Milaj was encouraged to further her education by Corvallis resident Steve Cook, a geosciences instructor at Oregon State University who is the president of the Albanian Alps Institute. The nonprofit organization aims to improve the quality of educational opportunities for the children of the isolated Malsia e Madhe region of northern Albania.
However, convincing some of her family members of that was difficult for Milaj. She said they wanted her stay in Vrithe and help her mother, who is a widow.
“They didn’t understand why I was going against the culture,” Milaj said. “Some still don’t. It was really hard for my mother at first, but she’s become more accepting of it. She realizes how much it has helped me.”
Milaj lives with Cook and his wife, Terri, who have been supportive. Milaj is graduating with a 3.96 grade-point average and has especially enjoyed her elective classes, which aren’t offered in many Albanian schools. She even participated in a play at SC this year.
Having better access to technology also has been a welcome change. Milaj’s school in northern Albania didn’t have running water or electricity, much less computers.
“The only time I used computers was at Internet cafes,” Milaj said. “Even then, all I could do was check and write e-mail.”

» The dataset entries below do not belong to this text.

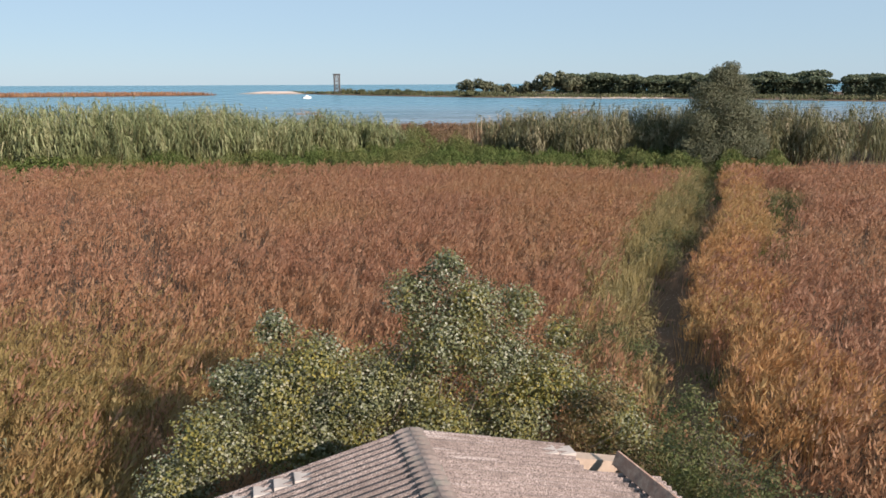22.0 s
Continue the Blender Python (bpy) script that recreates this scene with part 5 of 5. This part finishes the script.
p = scatter(46000, 5, 50, 13, 67, lambda x, y: np.clip(1.05 - (np.abs(off_ditch(x, y) + np.interp(y, [20, 30, 42, 60], [1.7, 2.3, 2.6, 1.6])) / 2.2) ** 2 + 0.6 * waves(x, y, 0.6, 33) + 0.7 * waves(x, y, 1.9, 34), 0, 1) * (np.abs(off_ditch(x, y) + rng.normal(0, 0.3, np.shape(x))) > 0.45 + 0.25 * waves(x, y, 0.9, 37) + 0.9 * np.exp(-(((y - 28.5) / 3.2) ** 2))))
stuff("ditch_grass", join_np([tufts(p, 6, 1.05 * (1 + 0.4 * waves(p[:, 0], p[:, 1], 1.1, 36) + 0.3 * waves(p[:, 0], p[:, 1], 2.7, 48)), 0.045, 0.17, (0.1, 0), 0.6, 2, prof=[1, 0.4]), plumes(p[::3], np.full(len(p[::3]), 0.75), 10, 0.5, 0.05, 1)]), M_SEDGE, "yellow-green sedge along the narrow ditch", "sedge")
p = scatter(16000, 5, 50, 13, 67, lambda x, y: np.clip(1.2 - (np.abs(off_ditch(x, y) - 0.4) / 1.1) ** 2, 0, 1) * np.clip(0.6 + waves(x, y, 1.2, 38), 0.15, 1))
stuff("ditch_weeds", tufts(p, 9, 0.5, 0.03, 0.12, (0, 0), 0.5, 2), M_NETTLE, "dark rank growth in the bottom of the ditch", "weeds")
p = scatter(34000, 5, 54, 13, 66, lambda x, y: np.clip(1.2 - (np.abs(off_ditch(x, y) - 2.8 - 0.4 * waves(x, y, 0.5, 39)) / 1.5) ** 2, 0, 0.9) * (y > 15))
p3 = scatter(5000, 5, 50, 16, 64, lambda x, y: np.clip(0.5 - np.abs(off_ditch(x, y) + 4.6) / 4.5 + 0.5 * waves(x, y, 0.6, 42), 0, 0.7) * field_keep(x, y))
p = np.concatenate([p, p3])
stuff("ochre_reeds", join_np([tufts(p, 4, 1.0, 0.03, 0.14, (0.2, 0.04), 0.2, 2), plumes(p, np.full(len(p), 0.75) * rng.uniform(0.8, 1.15, len(p)), 30, 0.6, 0.046, 1, fat=0.48)]), M_OCHRE, "ochre-yellow marsh reeds beside the ditch", "reeds")
p = scatter(15000, -19, 5, 9, 32, lambda x, y: olive(x, y) * (field_keep(x, y) > 0) * np.clip(0.7 + 0.5 * waves(x, y, 1.5, 49), 0.15, 1))
stuff("olive_reeds", join_np([tufts(p, 6, 1.0 * (1 + 0.25 * waves(p[:, 0], p[:, 1], 0.9, 50)), 0.03, 0.15, (0.2, 0.04), 0.3, 2), plumes(p, 0.65 * rng.uniform(0.8, 1.15, len(p)), 22, 0.55, 0.042, 1, fat=0.42)]), M_OLIVEREED, "olive-yellow marsh reeds round the back of the shed", "reeds")
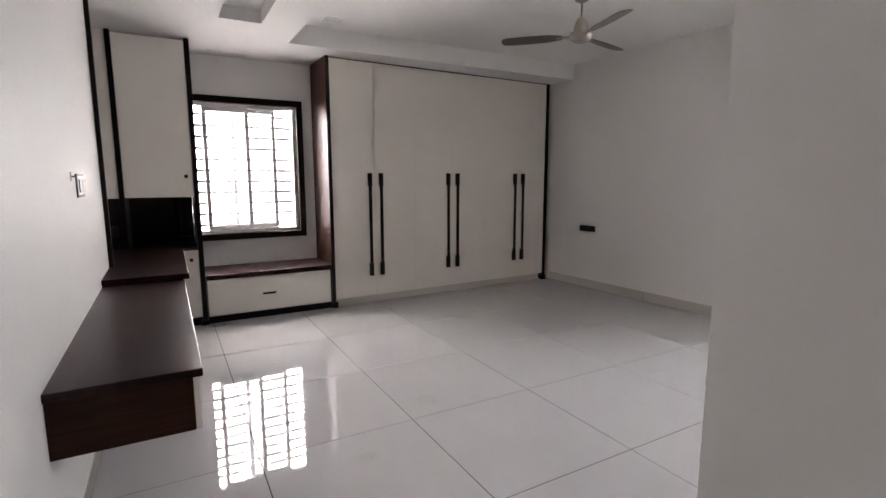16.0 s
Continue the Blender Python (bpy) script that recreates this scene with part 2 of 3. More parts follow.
# the opening here is assumed, cut out of view for the added fill lamp
pierced(bm, "y", 3.35, 3.5, -4.1, -1.35, -0.05, WALL_TOP, [(-3.8, -1.8, 0.3, 2.2)])
pierced(bm, "x", -1.5, -1.35, 1.42, 3.35, -0.05, WALL_TOP)
structure("wall_corridor_end", bm, PAINT, "off-white painted wall closing the corridor", "wall")
bm = bmesh.new()
pierced(bm, "y", -0.14, 0.0, -4.1, -3.952, -0.05, WALL_TOP)
structure("wall_corridor_stub", bm, PAINT, "off-white painted corridor wall", "wall")
# partition facing the bedroom door, a solid block that ends in a corner
bm = bmesh.new()
bx(bm, (-5.2, -0.845, -0.05), (-1.732, 1.25, WALL_TOP))
structure("wall_partition", bm, PAINT, "off-white painted partition wall with a sharp corner", "wall")
bm = bmesh.new()
bx(bm, (-1.732, 1.1, -0.05), (-0.14, 1.25, WALL_TOP))
structure("wall_passage_end", bm, PAINT, "off-white painted wall at the end of the entry passage", "wall")
# window wall and the slightly skewed side wall of the bedroom
WIN_X0, WIN_X1, WIN_Z0, WIN_Z1 = -1.755, -0.60, 0.755, 2.06
bm = bmesh.new()
pierced(bm, "x", -5.66, -5.46, -5.4, 0.0, -0.05, WALL_TOP, [(WIN_X0, WIN_X1, WIN_Z0, WIN_Z1)])
structure("wall_window", bm, PAINT, "off-white painted wall round the bedroom window", "wall")
SIDE = pose(-4.865, -5.0, 0, 0, 0, 3.0)
bm = bmesh.new()
pierced(bm, "y", -0.18, 0.0, -0.6, 4.2, -0.05, WALL_TOP, [(3.18, 3.40, 0.8, 2.0)])
bm.transform(SIDE)
structure("wall_side", bm, PAINT, "off-white painted bedroom wall with a narrow window", "wall")
# living room shell
bm = bmesh.new()
pierced(bm, "x", 9.1, 9.3, -0.14, 5.2, -0.05, WALL_TOP, [(1.30, 2.44, 0.77, 1.98)])
structure("wall_living_far", bm, PAINT, "bright off-white living room wall with a window", "wall")
bm = bmesh.new()
pierced(bm, "y", 5.0, 5.2, 2.09, 9.1, -0.05, WALL_TOP, [(4.5, 8.5, 0.1, 2.3)])
structure("wall_living_side", bm, PAINT, "off-white living room wall with a wide opening", "wall")
bm = bmesh.new()
pierced(bm, "x", 2.09, 2.24, 1.42, 5.0, -0.05, WALL_TOP)
structure("wall_foyer", bm, PAINT, "off-white painted foyer wall", "wall")
# small room behind the second doorway
bm = bmesh.new()
pierced(bm, "y", -1.8, -1.66, 1.25, 5.6, -0.05, WALL_TOP)
pierced(bm, "x", 5.46, 5.6, -1.66, -0.14, -0.05, WALL_TOP)
structure("wall_second_room", bm, PAINT, "off-white painted walls of the second room", "wall")

# ceilings
bm = bmesh.new()
bx(bm, (-5.3, -5.46, TOP), (-0.02, -4.68, 2.9))
bx(bm, (-0.93, -4.68, TOP), (-0.02, 1.1, 2.9))
bx(bm, (-1.53, -4.68, TOP), (-1.23, 1.1, 2.9))
bx(bm, (-1.23, -4.68, TOP), (-0.93, -4.22, 2.9))
bx(bm, (-1.23, -1.2, TOP), (-0.93, 1.1, 2.9))
bx(bm, (-1.23, -4.22, TOP + 0.1), (-0.93, -1.2, 2.9))
bx(bm, (-5.3, -4.68, 2.66), (-1.53, -0.845, 2.9))
structure("ceiling_bedroom", bm, CEIL, "white false ceiling with a raised tray and a slot", "ceiling")
bm = bmesh.new()
bx(bm, (0.0, -4.1, 2.6), (1.275, 2.24, 2.9))
bx(bm, (1.275, -4.1, 2.6), (3.35, -1.5, 2.9))
structure("ceiling_corridor", bm, CEIL, "plain white corridor ceiling", "ceiling")
bm = bmesh.new()
bx(bm, (0.0, 2.24, TOP), (0.95, 9.1, 2.9))
bx(bm, (0.95, 2.24, TOP), (5.0, 4.6, 2.9))
bx(bm, (0.95, 8.3, TOP), (5.0, 9.1, 2.9))
bx(bm, (4.2, 4.6, TOP), (5.0, 8.3, 2.9))
bx(bm, (0.95, 4.6, 2.68), (4.2, 8.3, 2.9))
structure("ceiling_living", bm, CEIL, "white living room false ceiling with a raised tray", "ceiling")
bm = bmesh.new()
bx(bm, (-1.66, 1.25, TOP), (-0.14, 5.46, 2.9))
structure("ceiling_second_room", bm, CEIL, "plain white ceiling", "ceiling")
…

It took awhile for Milaj to get used to the culture and freedoms young people enjoy here. She recalled that she was shocked when she overheard another SC student mention that her mother prepared lunch for her every day. Milaj said she’d be ashamed to admit something like that. At home, she has been taught to be of service to her mother.
“I was already doing a lot of cooking and cleaning on my own,” Milaj said. “So I didn’t get that attitude at first.”
Milaj will attend Oregon State University this fall and plans to major in civil engineering. While she said she wouldn’t mind returning to Albania, she is keeping her post-college options open.
“I would love to work in a Third World country,” she said. “I want to promote education and help other girls go to high school and college. There’s so much they can do.”